LAST WILDEST PLACE is a decade-plus-long, ongoing project based on a simple fact: The Amazon Matters. At over a billion acres, the Amazon Basin is bigger than the next two largest tropical forests combined. It alone accounts for half the planet’s remaining rainforest, 30% of all terrestrial species, 20% of our world’s freshwater, and 20% of the global oxygen. It provides climate stability for the entire planet and the carbon stored in its forests— and released by its deforestation— affects us all.
Within the Amazon, the Purús/Manu region in southeastern Peru is one of the most remote and inaccessible, where still-intact and uniquely biodiverse ecosystems provide sustenance for settled indigenous communities and is home to perhaps the highest concentration of isolated “uncontacted” tribes on Earth. While still largely undeveloped, this last wildest place is increasingly threatened by logging, illegal and unregulated gold mining (Peru is the largest gold producer in South America and in the top ten globally), coca farms and processing (for cocaine), land trafficking, oil and gas development, cattle grazing, agricultural expansion, Christian missionaries, pharmaceutical exploitation, extreme fires and drought, and the legal and illegal road construction projects that open access to previously inaccessible forests with devastating— often irrevocable— impacts on the ecosystems and all who depend on them.
I first visited the Upper Amazon in 2013 and have returned many times spending more than a year in total in the jungle. The pandemic, which limited legitimate expeditions as well as enforcement patrols, left the region especially vulnerable to increased illegal activity. As we have emerged from this restrictive dynamic and now into the reality of an increasingly uncertain and unstable socio-political global environment, the extent of new unregulated and illegal activities in this unique ecosystem makes raising awareness more critical than ever.
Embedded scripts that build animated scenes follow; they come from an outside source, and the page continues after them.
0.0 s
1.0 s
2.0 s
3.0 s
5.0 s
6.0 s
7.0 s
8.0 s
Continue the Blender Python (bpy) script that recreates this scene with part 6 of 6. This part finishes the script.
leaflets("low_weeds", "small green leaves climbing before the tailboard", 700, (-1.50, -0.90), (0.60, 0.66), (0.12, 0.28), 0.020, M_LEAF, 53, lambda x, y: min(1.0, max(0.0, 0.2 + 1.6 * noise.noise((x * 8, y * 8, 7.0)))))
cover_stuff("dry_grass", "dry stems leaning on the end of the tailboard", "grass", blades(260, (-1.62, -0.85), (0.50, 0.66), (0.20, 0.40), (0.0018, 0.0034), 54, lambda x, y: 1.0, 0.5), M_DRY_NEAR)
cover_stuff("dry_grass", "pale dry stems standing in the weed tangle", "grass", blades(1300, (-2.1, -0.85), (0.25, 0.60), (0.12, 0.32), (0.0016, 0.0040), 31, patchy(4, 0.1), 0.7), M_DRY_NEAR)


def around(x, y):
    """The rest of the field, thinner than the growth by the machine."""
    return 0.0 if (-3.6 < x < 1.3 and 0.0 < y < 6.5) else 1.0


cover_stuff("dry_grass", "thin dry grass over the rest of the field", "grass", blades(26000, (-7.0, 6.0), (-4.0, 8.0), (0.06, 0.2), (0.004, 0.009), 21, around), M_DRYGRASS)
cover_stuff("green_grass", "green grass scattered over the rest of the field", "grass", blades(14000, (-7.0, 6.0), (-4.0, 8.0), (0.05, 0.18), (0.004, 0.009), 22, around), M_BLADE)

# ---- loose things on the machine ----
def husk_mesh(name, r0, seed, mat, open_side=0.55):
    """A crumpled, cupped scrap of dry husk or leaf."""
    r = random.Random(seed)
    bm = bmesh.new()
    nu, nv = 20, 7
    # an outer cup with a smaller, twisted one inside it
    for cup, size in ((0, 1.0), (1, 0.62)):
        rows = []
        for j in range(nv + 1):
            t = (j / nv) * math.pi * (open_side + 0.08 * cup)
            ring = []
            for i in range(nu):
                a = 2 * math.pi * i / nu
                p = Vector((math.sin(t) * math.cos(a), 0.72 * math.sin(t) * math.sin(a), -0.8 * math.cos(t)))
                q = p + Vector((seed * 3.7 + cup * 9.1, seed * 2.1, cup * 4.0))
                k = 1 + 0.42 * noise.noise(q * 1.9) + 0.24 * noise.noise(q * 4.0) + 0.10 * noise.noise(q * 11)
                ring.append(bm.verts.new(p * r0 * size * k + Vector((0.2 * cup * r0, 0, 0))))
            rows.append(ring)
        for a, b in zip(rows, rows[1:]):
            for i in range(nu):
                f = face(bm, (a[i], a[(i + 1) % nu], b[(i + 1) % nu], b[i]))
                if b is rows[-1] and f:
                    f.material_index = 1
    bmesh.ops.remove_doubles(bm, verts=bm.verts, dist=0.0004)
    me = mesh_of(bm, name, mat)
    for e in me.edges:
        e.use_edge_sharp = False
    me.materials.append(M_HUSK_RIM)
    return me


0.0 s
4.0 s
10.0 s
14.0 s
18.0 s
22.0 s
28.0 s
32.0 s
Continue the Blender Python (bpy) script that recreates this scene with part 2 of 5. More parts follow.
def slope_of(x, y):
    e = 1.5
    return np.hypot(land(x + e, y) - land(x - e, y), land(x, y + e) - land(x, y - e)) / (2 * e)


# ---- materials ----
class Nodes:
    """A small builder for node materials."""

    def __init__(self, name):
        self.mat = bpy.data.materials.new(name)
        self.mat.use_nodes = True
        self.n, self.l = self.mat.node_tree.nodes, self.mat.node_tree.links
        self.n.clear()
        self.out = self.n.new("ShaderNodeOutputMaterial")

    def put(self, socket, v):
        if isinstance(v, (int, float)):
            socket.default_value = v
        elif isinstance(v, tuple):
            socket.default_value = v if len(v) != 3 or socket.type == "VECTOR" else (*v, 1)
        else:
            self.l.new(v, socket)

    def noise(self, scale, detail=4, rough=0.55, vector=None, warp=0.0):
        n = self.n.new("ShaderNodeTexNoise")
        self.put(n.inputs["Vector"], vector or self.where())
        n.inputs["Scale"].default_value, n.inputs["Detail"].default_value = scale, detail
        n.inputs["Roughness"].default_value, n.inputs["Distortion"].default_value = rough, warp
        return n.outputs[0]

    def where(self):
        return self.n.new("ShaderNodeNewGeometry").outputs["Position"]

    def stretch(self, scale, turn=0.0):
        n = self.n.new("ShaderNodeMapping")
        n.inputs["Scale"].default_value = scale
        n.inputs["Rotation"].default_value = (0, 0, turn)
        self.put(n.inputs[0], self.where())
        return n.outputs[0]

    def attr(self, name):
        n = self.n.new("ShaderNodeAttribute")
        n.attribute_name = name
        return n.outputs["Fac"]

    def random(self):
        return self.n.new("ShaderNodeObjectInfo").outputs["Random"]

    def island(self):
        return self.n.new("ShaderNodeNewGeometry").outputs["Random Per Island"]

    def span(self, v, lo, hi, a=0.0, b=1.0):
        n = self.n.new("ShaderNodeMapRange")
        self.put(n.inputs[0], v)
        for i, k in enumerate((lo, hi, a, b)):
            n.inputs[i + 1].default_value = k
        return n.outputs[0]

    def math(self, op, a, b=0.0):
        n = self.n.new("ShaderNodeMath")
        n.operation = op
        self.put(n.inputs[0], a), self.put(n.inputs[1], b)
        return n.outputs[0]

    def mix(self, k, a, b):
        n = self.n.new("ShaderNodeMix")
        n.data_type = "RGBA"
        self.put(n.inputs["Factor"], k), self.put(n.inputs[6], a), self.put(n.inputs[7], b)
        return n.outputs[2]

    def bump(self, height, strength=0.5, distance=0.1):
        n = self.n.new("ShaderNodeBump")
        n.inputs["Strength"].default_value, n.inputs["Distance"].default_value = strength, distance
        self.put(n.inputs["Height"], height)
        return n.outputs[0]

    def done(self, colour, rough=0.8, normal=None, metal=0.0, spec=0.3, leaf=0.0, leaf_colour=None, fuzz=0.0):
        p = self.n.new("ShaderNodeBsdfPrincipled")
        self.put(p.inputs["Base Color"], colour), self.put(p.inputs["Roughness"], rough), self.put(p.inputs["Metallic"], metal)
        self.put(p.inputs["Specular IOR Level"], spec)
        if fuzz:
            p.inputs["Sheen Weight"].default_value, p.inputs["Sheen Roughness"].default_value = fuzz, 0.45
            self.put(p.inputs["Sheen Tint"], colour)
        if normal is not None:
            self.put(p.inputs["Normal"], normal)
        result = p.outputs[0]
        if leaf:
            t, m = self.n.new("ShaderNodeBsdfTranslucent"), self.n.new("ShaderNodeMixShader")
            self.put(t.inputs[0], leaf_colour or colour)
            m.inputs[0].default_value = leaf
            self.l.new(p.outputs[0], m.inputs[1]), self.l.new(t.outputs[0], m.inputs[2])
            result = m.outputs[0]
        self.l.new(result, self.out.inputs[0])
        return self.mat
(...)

We have at least one trip planned in fall/winter 2025. It will be focused Alto Esperanza, an Amahuaca community in the headwaters of the Inuya River that is positioned to be the first Indigenous community in initial contact in Peru’s history to obtain title to their land. And with additional grant funds and/or support in the form of this book award, we would do at least one additional expedition in early 2026 as well, ideally in consultation with the publishers and to finalize a book edit.